#### Aim of the exercise:
Reproduce, word for word, only the lines from the one containing "3. More parts follow." through the one containing "return mesh_ob(name, bm, mat, parent, m)", both included.

#### Data for the task:
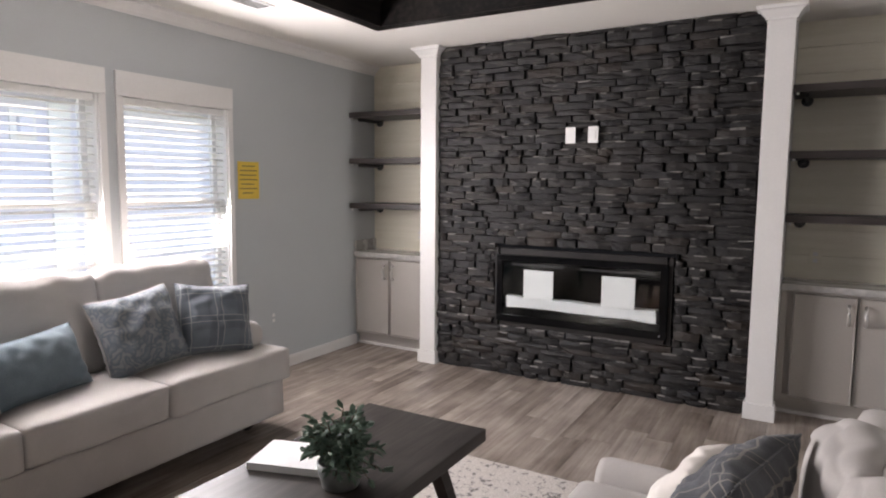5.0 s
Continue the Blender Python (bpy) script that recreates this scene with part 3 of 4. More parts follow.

==

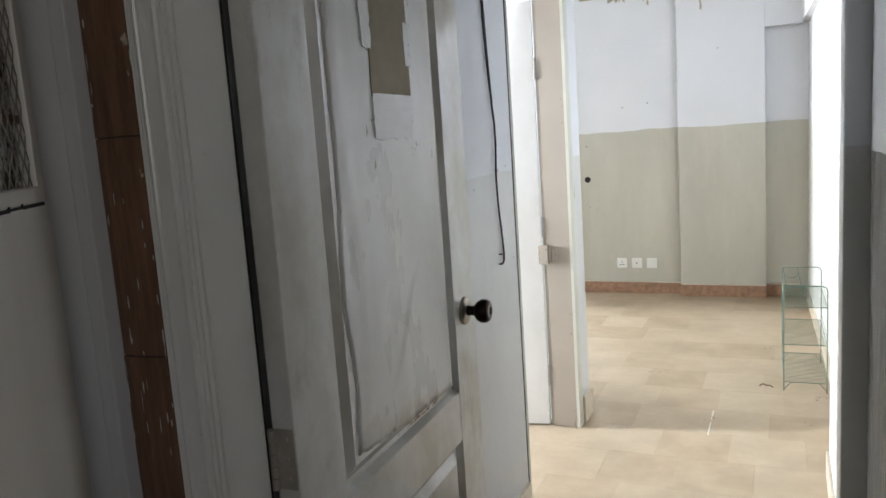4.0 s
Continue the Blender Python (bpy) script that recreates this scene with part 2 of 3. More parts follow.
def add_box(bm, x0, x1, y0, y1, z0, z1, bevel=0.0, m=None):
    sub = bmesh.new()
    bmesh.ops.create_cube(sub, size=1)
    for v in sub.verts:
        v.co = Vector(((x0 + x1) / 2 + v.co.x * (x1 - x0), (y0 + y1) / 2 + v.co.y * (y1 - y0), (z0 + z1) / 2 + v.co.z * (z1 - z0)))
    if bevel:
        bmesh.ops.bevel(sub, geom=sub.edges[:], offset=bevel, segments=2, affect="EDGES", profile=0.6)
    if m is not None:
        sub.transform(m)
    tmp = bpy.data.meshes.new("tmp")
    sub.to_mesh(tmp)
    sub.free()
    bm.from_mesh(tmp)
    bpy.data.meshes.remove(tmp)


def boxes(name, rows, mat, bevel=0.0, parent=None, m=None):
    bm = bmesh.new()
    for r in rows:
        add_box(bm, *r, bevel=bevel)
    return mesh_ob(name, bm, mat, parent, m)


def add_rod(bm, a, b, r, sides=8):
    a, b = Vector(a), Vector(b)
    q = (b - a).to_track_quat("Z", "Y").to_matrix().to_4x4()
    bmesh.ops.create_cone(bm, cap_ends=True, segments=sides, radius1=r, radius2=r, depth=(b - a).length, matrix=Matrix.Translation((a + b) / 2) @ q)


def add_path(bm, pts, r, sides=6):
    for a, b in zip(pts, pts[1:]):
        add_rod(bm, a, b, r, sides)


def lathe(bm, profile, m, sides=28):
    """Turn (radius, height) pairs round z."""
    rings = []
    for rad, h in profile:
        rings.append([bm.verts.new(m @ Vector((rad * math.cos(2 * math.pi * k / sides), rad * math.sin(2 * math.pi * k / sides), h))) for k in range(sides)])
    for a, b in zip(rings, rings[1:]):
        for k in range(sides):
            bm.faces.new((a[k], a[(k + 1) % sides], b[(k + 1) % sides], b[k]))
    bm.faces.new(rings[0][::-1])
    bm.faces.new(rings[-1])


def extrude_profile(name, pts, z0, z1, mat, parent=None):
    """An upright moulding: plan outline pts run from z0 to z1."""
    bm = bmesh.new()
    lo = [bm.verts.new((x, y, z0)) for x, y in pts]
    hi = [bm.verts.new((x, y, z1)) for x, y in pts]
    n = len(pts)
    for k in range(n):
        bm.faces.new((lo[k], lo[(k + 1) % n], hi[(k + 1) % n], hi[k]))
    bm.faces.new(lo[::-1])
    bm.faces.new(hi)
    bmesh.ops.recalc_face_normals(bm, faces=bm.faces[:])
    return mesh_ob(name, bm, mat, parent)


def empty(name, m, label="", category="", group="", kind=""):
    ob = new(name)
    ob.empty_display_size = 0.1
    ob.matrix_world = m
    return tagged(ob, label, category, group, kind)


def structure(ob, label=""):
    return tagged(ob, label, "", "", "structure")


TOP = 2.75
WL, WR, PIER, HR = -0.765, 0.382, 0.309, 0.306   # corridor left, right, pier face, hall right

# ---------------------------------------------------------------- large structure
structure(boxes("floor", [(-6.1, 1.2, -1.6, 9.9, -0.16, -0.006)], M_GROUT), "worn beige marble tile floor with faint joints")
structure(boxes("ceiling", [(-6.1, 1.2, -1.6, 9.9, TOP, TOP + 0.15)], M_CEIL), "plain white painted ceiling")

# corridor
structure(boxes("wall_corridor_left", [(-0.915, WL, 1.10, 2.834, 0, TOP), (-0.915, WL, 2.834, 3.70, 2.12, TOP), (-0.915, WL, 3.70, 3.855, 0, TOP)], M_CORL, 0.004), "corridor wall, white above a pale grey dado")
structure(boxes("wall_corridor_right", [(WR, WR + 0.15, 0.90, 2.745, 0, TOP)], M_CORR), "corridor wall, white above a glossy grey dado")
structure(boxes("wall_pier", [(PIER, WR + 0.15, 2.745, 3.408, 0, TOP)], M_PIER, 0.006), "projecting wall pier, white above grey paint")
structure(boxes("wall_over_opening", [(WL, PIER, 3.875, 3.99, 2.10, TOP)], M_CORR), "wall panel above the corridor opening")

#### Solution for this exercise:
Continue the Blender Python (bpy) script that recreates this scene with part 2 of 3. More parts follow.
def add_box(bm, x0, x1, y0, y1, z0, z1, bevel=0.0, m=None):
    sub = bmesh.new()
    bmesh.ops.create_cube(sub, size=1)
    for v in sub.verts:
        v.co = Vector(((x0 + x1) / 2 + v.co.x * (x1 - x0), (y0 + y1) / 2 + v.co.y * (y1 - y0), (z0 + z1) / 2 + v.co.z * (z1 - z0)))
    if bevel:
        bmesh.ops.bevel(sub, geom=sub.edges[:], offset=bevel, segments=2, affect="EDGES", profile=0.6)
    if m is not None:
        sub.transform(m)
    tmp = bpy.data.meshes.new("tmp")
    sub.to_mesh(tmp)
    sub.free()
    bm.from_mesh(tmp)
    bpy.data.meshes.remove(tmp)


def boxes(name, rows, mat, bevel=0.0, parent=None, m=None):
    bm = bmesh.new()
    for r in rows:
        add_box(bm, *r, bevel=bevel)
    return mesh_ob(name, bm, mat, parent, m)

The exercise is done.